- DATASET EXCERPT:
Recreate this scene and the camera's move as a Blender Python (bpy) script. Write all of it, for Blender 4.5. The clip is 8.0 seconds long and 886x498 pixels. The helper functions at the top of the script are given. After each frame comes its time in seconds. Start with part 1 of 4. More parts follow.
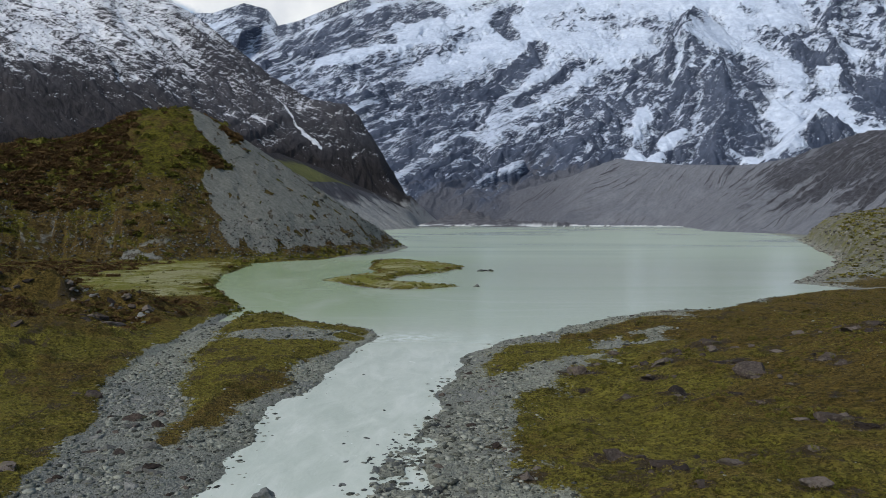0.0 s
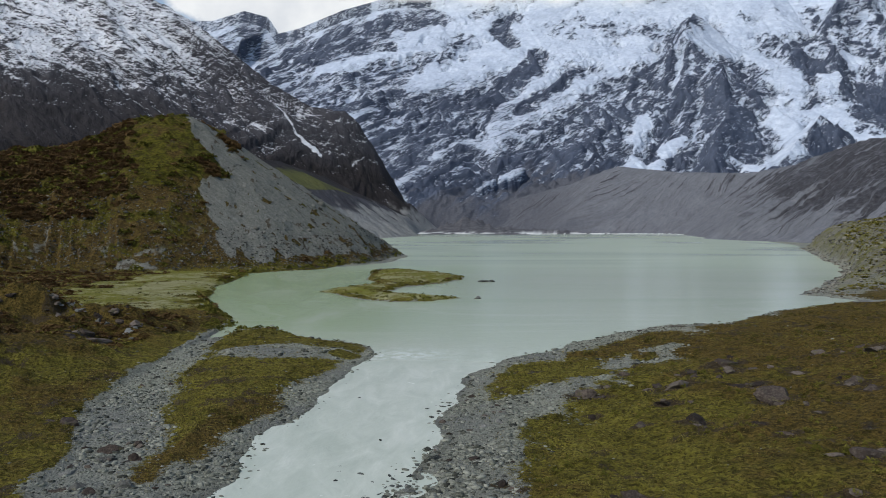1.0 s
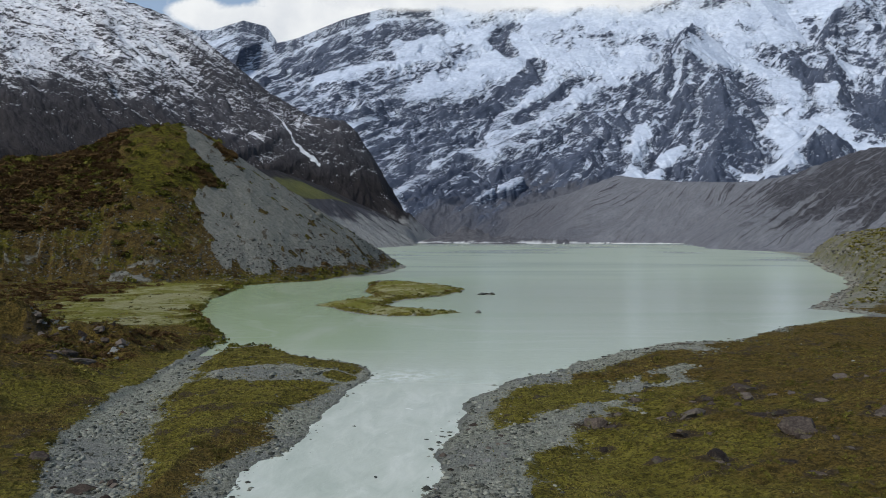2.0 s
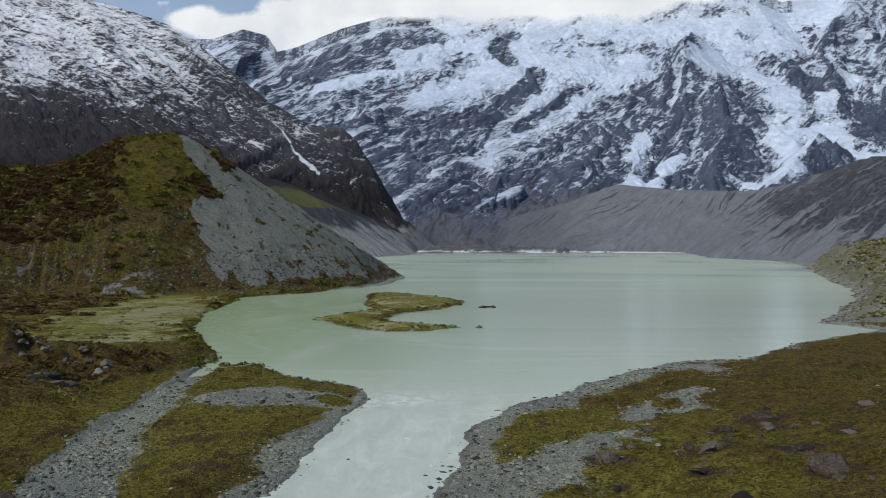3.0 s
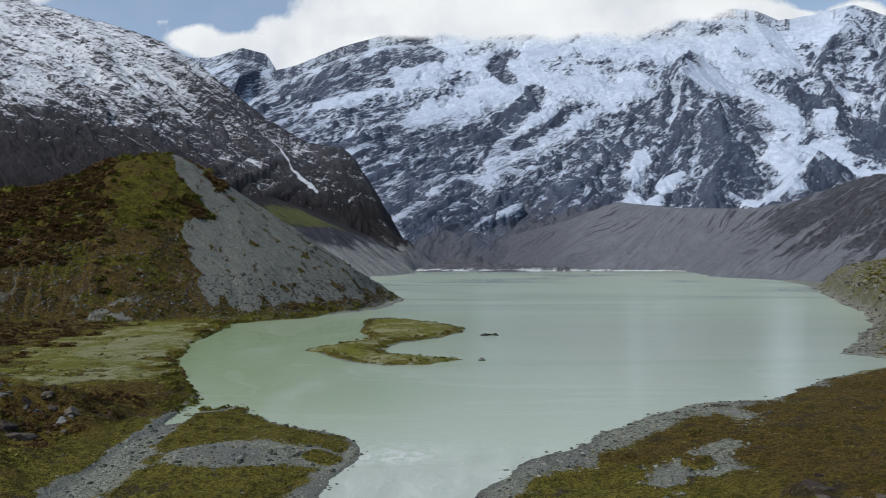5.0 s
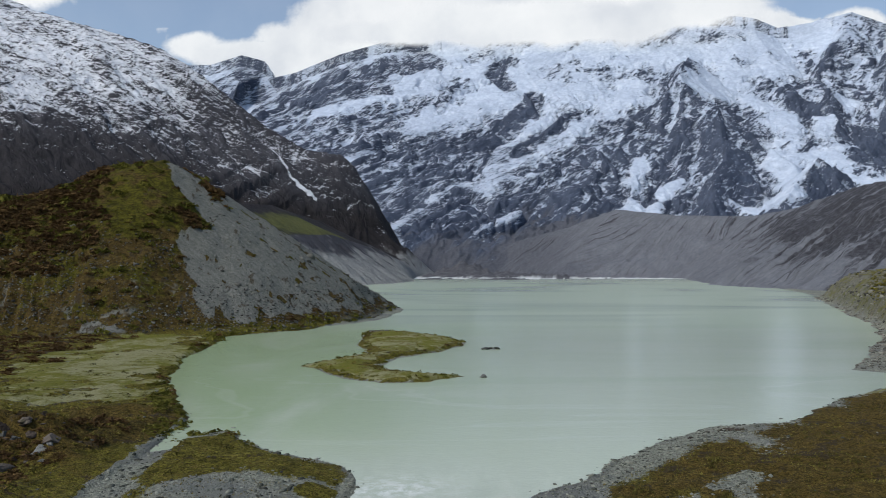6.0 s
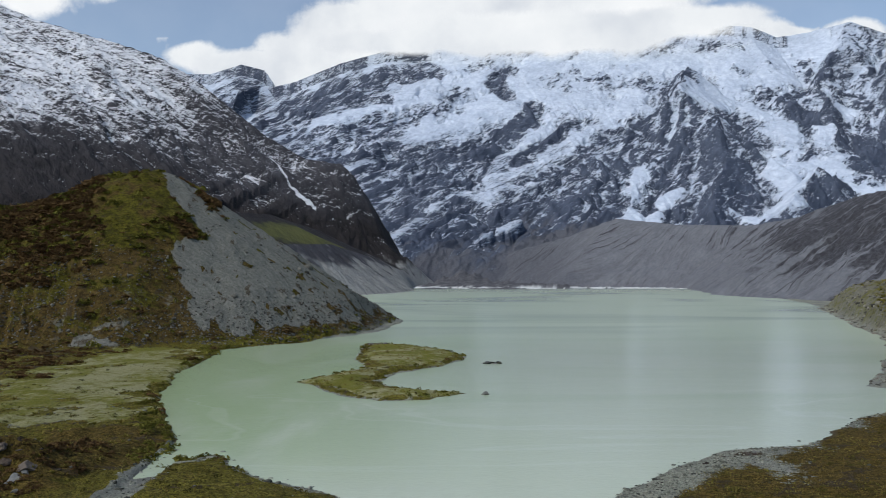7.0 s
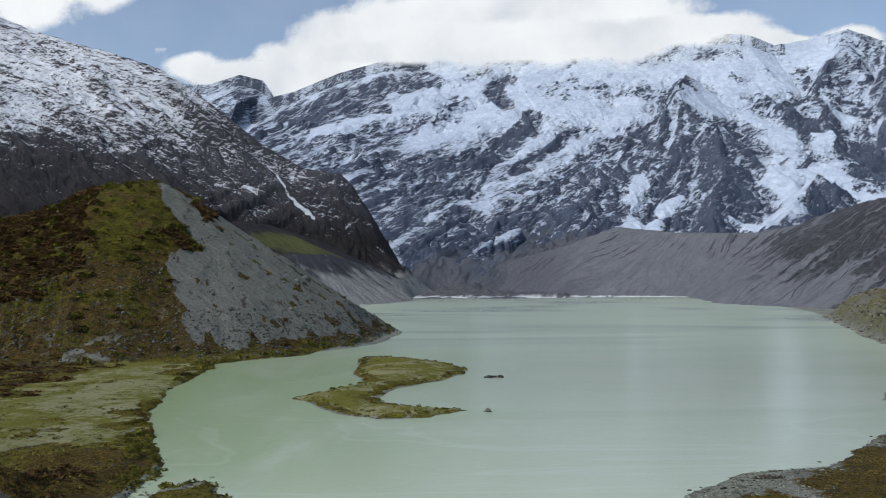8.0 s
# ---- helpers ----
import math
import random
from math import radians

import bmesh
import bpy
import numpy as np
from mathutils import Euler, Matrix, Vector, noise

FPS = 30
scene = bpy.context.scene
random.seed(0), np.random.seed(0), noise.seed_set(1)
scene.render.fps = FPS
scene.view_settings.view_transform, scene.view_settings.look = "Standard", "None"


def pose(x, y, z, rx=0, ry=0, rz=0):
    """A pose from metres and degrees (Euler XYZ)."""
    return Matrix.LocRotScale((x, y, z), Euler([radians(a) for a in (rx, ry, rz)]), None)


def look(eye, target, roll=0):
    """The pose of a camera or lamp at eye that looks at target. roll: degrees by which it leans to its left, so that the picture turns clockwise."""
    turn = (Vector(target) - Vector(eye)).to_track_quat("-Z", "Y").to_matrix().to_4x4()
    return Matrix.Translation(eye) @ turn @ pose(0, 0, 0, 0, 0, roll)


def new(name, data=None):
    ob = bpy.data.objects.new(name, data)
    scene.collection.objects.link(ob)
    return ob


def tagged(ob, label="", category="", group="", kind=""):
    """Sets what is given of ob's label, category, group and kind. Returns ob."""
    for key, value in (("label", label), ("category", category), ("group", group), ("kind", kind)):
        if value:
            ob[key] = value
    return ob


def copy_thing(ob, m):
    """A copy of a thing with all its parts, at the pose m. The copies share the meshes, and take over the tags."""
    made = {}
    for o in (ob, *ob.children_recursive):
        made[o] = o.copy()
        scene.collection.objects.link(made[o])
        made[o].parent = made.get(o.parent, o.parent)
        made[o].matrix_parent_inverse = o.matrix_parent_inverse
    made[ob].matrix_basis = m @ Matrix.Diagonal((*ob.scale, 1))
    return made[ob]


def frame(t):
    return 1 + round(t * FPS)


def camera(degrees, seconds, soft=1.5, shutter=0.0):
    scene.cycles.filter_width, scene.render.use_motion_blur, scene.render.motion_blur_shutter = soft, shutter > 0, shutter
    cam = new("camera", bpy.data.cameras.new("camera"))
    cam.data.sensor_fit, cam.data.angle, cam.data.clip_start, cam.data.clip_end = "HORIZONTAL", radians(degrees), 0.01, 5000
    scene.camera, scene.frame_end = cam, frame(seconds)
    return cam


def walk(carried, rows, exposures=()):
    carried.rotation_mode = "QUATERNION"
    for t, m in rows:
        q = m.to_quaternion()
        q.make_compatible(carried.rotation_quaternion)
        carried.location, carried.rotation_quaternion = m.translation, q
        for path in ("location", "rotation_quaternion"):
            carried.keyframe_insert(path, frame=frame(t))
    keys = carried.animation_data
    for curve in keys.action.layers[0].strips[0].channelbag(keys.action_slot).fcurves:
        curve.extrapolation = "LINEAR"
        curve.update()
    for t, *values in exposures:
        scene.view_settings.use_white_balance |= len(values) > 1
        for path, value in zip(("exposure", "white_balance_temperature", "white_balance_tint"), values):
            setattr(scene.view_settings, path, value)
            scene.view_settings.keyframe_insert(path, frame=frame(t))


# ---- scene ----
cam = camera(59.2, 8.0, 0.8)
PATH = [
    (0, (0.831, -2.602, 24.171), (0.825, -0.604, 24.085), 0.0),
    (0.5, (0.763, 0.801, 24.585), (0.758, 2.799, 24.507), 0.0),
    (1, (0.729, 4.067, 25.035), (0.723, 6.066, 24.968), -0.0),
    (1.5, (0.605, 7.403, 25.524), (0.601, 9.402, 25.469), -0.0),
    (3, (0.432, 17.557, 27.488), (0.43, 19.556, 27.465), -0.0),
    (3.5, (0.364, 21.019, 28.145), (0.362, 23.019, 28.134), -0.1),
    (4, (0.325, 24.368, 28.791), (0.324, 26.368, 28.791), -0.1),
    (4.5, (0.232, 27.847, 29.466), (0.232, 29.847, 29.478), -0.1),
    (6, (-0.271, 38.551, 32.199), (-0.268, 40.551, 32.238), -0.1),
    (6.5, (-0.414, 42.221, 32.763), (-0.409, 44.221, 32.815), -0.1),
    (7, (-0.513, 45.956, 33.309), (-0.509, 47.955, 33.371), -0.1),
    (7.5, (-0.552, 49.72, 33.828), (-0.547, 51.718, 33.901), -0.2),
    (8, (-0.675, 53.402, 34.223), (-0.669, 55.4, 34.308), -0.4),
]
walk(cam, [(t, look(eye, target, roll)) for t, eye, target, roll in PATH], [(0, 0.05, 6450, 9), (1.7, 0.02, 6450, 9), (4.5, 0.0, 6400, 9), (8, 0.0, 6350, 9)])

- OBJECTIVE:
Without the pictures, output the full listing exactly as it stands.

- SOLVED PROBLEM:
Recreate this scene and the camera's move as a Blender Python (bpy) script. Write all of it, for Blender 4.5. The clip is 8.0 seconds long and 886x498 pixels. The helper functions at the top of the script are given. After each frame comes its time in seconds. Start with part 1 of 4. More parts follow.
0.0 s
1.0 s
2.0 s
3.0 s
5.0 s
6.0 s
7.0 s
8.0 s
# ---- helpers ----
import math
import random
from math import radians

import bmesh
import bpy
import numpy as np
from mathutils import Euler, Matrix, Vector, noise

FPS = 30
scene = bpy.context.scene
random.seed(0), np.random.seed(0), noise.seed_set(1)
scene.render.fps = FPS
scene.view_settings.view_transform, scene.view_settings.look = "Standard", "None"


def pose(x, y, z, rx=0, ry=0, rz=0):
    """A pose from metres and degrees (Euler XYZ)."""
    return Matrix.LocRotScale((x, y, z), Euler([radians(a) for a in (rx, ry, rz)]), None)


def look(eye, target, roll=0):
    """The pose of a camera or lamp at eye that looks at target. roll: degrees by which it leans to its left, so that the picture turns clockwise."""
    turn = (Vector(target) - Vector(eye)).to_track_quat("-Z", "Y").to_matrix().to_4x4()
    return Matrix.Translation(eye) @ turn @ pose(0, 0, 0, 0, 0, roll)


def new(name, data=None):
    ob = bpy.data.objects.new(name, data)
    scene.collection.objects.link(ob)
    return ob


def tagged(ob, label="", category="", group="", kind=""):
    """Sets what is given of ob's label, category, group and kind. Returns ob."""
    for key, value in (("label", label), ("category", category), ("group", group), ("kind", kind)):
        if value:
            ob[key] = value
    return ob


def copy_thing(ob, m):
    """A copy of a thing with all its parts, at the pose m. The copies share the meshes, and take over the tags."""
    made = {}
    for o in (ob, *ob.children_recursive):
        made[o] = o.copy()
        scene.collection.objects.link(made[o])
        made[o].parent = made.get(o.parent, o.parent)
        made[o].matrix_parent_inverse = o.matrix_parent_inverse
    made[ob].matrix_basis = m @ Matrix.Diagonal((*ob.scale, 1))
    return made[ob]


def frame(t):
    return 1 + round(t * FPS)


def camera(degrees, seconds, soft=1.5, shutter=0.0):
    scene.cycles.filter_width, scene.render.use_motion_blur, scene.render.motion_blur_shutter = soft, shutter > 0, shutter
    cam = new("camera", bpy.data.cameras.new("camera"))
    cam.data.sensor_fit, cam.data.angle, cam.data.clip_start, cam.data.clip_end = "HORIZONTAL", radians(degrees), 0.01, 5000
    scene.camera, scene.frame_end = cam, frame(seconds)
    return cam


def walk(carried, rows, exposures=()):
    carried.rotation_mode = "QUATERNION"
    for t, m in rows:
        q = m.to_quaternion()
        q.make_compatible(carried.rotation_quaternion)
        carried.location, carried.rotation_quaternion = m.translation, q
        for path in ("location", "rotation_quaternion"):
            carried.keyframe_insert(path, frame=frame(t))
    keys = carried.animation_data
    for curve in keys.action.layers[0].strips[0].channelbag(keys.action_slot).fcurves:
        curve.extrapolation = "LINEAR"
        curve.update()
    for t, *values in exposures:
        scene.view_settings.use_white_balance |= len(values) > 1
        for path, value in zip(("exposure", "white_balance_temperature", "white_balance_tint"), values):
            setattr(scene.view_settings, path, value)
            scene.view_settings.keyframe_insert(path, frame=frame(t))


# ---- scene ----
cam = camera(59.2, 8.0, 0.8)
PATH = [
    (0, (0.831, -2.602, 24.171), (0.825, -0.604, 24.085), 0.0),
    (0.5, (0.763, 0.801, 24.585), (0.758, 2.799, 24.507), 0.0),
    (1, (0.729, 4.067, 25.035), (0.723, 6.066, 24.968), -0.0),
    (1.5, (0.605, 7.403, 25.524), (0.601, 9.402, 25.469), -0.0),
    (3, (0.432, 17.557, 27.488), (0.43, 19.556, 27.465), -0.0),
    (3.5, (0.364, 21.019, 28.145), (0.362, 23.019, 28.134), -0.1),
    (4, (0.325, 24.368, 28.791), (0.324, 26.368, 28.791), -0.1),
    (4.5, (0.232, 27.847, 29.466), (0.232, 29.847, 29.478), -0.1),
    (6, (-0.271, 38.551, 32.199), (-0.268, 40.551, 32.238), -0.1),
    (6.5, (-0.414, 42.221, 32.763), (-0.409, 44.221, 32.815), -0.1),
    (7, (-0.513, 45.956, 33.309), (-0.509, 47.955, 33.371), -0.1),
    (7.5, (-0.552, 49.72, 33.828), (-0.547, 51.718, 33.901), -0.2),
    (8, (-0.675, 53.402, 34.223), (-0.669, 55.4, 34.308), -0.4),
]
walk(cam, [(t, look(eye, target, roll)) for t, eye, target, roll in PATH], [(0, 0.05, 6450, 9), (1.7, 0.02, 6450, 9), (4.5, 0.0, 6400, 9), (8, 0.0, 6350, 9)])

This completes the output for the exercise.